Neighbors helping Neighborsby Staff Sgt. Wayne Woolley, Department of Military and Veterans Affairs Public Affairs
Pfc. James H. Campell provides assistance to Lawrenceville residents from flooding areas on Aug. 28. Several areas in Lawrenceville have flooded because of the heavy rains and winds caused by the passing of Hurricane Irene. (U.S. Air Force photo by Master Sgt. Mark C. Olsen, 177th Fighter Wing Public Affairs)
Hurricane Irene did not spare Sgt. 1st Class Marco Chavez. The rising floodwaters swept into the New Jersey Army National Guard Soldier's home in Fairfield, causing massive damage and forcing the evacuation of his family.
But when the storm hit, Chavez was among the nearly 2,400 Citizen Soldiers and Airmen who reported for duty to protect the property, safety and lives of their fellow New Jerseyeans. When Gov. Chris Christie met Chavez several days later, the 46-year-old Iraq veteran – and his 20-year-old son, Pfc. Angel Chavez – were still with the mission to help friends and neighbors recover from the devastating storm. When asked why, Chavez simply replied: "This is what we do. This is where we need to be right now."
The most remarkable thing about the National Guard's largest domestic mobilization in more than 30 years was that Chavez's story is not uncommon at all. Scores of Soldiers and Airmen from Cape May to Riverdale left their homes and families in a time of crisis. They are part of an all-volunteer force that reflexively puts the needs of their communities' before their own.
Countless examples of selfless sacrifice formed the backbone of the New Jersey National Guard's unprecedented response to a storm Gov. Christie described as a 100 year event.
As the state's military first responders, Soldiers and Airmen rescued 543 residents imperiled by rising water and conducted hundreds of missions in direct support of civilian authorities on assignments ranging from rescues, to safeguarding property to transporting relief supplies. Young men and women logged thousands of miles in high-wheeled vehicles on treacherous roads with few incidents and no injuries. Helicopter pilots and crews flew dozens of missions to gauge where to best marshal resources. Soldiers and Airmen also played key roles in the operation of the state's emergency evacuation shelters.
To get a fuller appreciation of the National Guard response to the storm, remember that as devastating as this storm was, the initial predictions called for Category II hurricane packing 115 mile winds to make landfall at Cape May and to head due north through the center of the state.
In the hours after the storm made landfall, it became clear Hurricane Irene's greatest threat would not be destructive winds, but epic flooding in Central and Northern New Jersey.
The National Guard responded to the shifting threat by rapidly reconsolidating Soldiers, Airmen and equipment in Somerset, Passaic, Essex and Bergen counties before the hurricane officially exited New Jersey and long before rivers reached flood stage.
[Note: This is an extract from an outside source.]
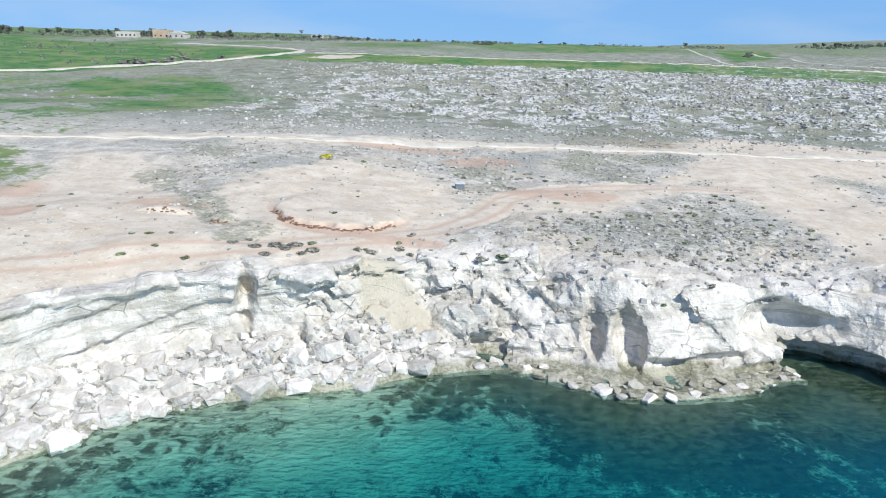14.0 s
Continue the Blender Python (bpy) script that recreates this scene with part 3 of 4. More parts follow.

From there, it was a textbook example of the National Guard responding to requests for assistance from its partners at the Office of Emergency Management and the State Police.
As the floodwaters receded, the National Guard began its drawdown at a pace commensurate with the remaining threat. The rationale was simple. The overall government emergency response required by storms of that magnitude is expensive. Although the Soldiers and Airmen of the National Guard are already a great value to the taxpayer because of their part-time pay structure, the National Guard leadership team understood the need to be good financial stewards.
The National Guard's response to Hurricane Irene required intricate planning, preparation for multiple contingencies and a complicated analysis and reaction to an emerging threat.
Even though Soldiers and Airmen drove thousands of miles without incident, the chaotic nature of the storm and an aggressive push by Soldiers led to an incident in which two vehicles became stranded in floodwaters in Manville. Video images of this episode were posted on a social networking site and received coverage from some news outlets.
A commanders' inquiry and safety investigation was undertaken in response.
But in that case, as in all the hundreds of other missions successfully completed by the National Guard, the Soldiers and Airmen made an aggressive push in response to one of the nastiest storms in memory in a determined effort to save lives and protect property.
Let's remember two other things that happened during Hurricane Irene that didn't make the news.
The first came less than 72 hours after the storm landed, when a large group of Soldiers demonstrated the versatility of today's National Guard, boarding a plane at Joint Base McGuire-Dix-Lakehurst to begin a one-year deployment in Iraq and Kuwait. They joined more than 15,000 other New Jersey National Guard troops who have contributed to our nation's defense by serving under combatant commanders around the globe over the past decade.
The second came later that day, in Manville, when a number of Soldiers joined Gov. Christie at a town hall event at a VFW Post surrounded by waist-high water. When this gathering of residents, emergency workers and elected officials spotted the uniforms, a spontaneous chant broke out. It was: "National Guard, National Guard."
Folks in that VFW Hall that day recognized that the New Jersey National Guard is the Hometown Team. They are their friends and neighbors who volunteered to serve and can be counted on to step up when they are needed most.